Requirement:
Write out exactly the lines from the line with "5. More parts follow." through the line with "brushed stainless rim", both ends included, and no other line.

Records for this task:
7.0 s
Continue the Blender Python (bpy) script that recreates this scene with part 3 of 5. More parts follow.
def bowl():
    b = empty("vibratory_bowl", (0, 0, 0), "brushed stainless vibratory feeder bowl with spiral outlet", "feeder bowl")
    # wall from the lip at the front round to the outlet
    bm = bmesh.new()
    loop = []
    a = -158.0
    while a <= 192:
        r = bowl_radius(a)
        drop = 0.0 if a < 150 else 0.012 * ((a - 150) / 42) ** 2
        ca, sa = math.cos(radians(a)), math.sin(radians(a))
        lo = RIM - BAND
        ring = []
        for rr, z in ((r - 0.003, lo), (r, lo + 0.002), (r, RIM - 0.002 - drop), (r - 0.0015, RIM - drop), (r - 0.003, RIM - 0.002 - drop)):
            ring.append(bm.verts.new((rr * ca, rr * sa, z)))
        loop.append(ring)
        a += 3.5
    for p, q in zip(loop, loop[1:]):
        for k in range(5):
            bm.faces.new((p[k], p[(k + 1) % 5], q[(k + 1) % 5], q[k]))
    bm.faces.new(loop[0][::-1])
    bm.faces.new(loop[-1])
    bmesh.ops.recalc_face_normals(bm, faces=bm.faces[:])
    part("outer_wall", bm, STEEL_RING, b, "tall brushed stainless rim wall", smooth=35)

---

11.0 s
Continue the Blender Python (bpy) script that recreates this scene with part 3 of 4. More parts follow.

Finished answer:
Continue the Blender Python (bpy) script that recreates this scene with part 3 of 5. More parts follow.
def bowl():
    b = empty("vibratory_bowl", (0, 0, 0), "brushed stainless vibratory feeder bowl with spiral outlet", "feeder bowl")
    # wall from the lip at the front round to the outlet
    bm = bmesh.new()
    loop = []
    a = -158.0
    while a <= 192:
        r = bowl_radius(a)
        drop = 0.0 if a < 150 else 0.012 * ((a - 150) / 42) ** 2
        ca, sa = math.cos(radians(a)), math.sin(radians(a))
        lo = RIM - BAND
        ring = []
        for rr, z in ((r - 0.003, lo), (r, lo + 0.002), (r, RIM - 0.002 - drop), (r - 0.0015, RIM - drop), (r - 0.003, RIM - 0.002 - drop)):
            ring.append(bm.verts.new((rr * ca, rr * sa, z)))
        loop.append(ring)
        a += 3.5
    for p, q in zip(loop, loop[1:]):
        for k in range(5):
            bm.faces.new((p[k], p[(k + 1) % 5], q[(k + 1) % 5], q[k]))
    bm.faces.new(loop[0][::-1])
    bm.faces.new(loop[-1])
    bmesh.ops.recalc_face_normals(bm, faces=bm.faces[:])
    part("outer_wall", bm, STEEL_RING, b, "tall brushed stainless rim wall", smooth=35)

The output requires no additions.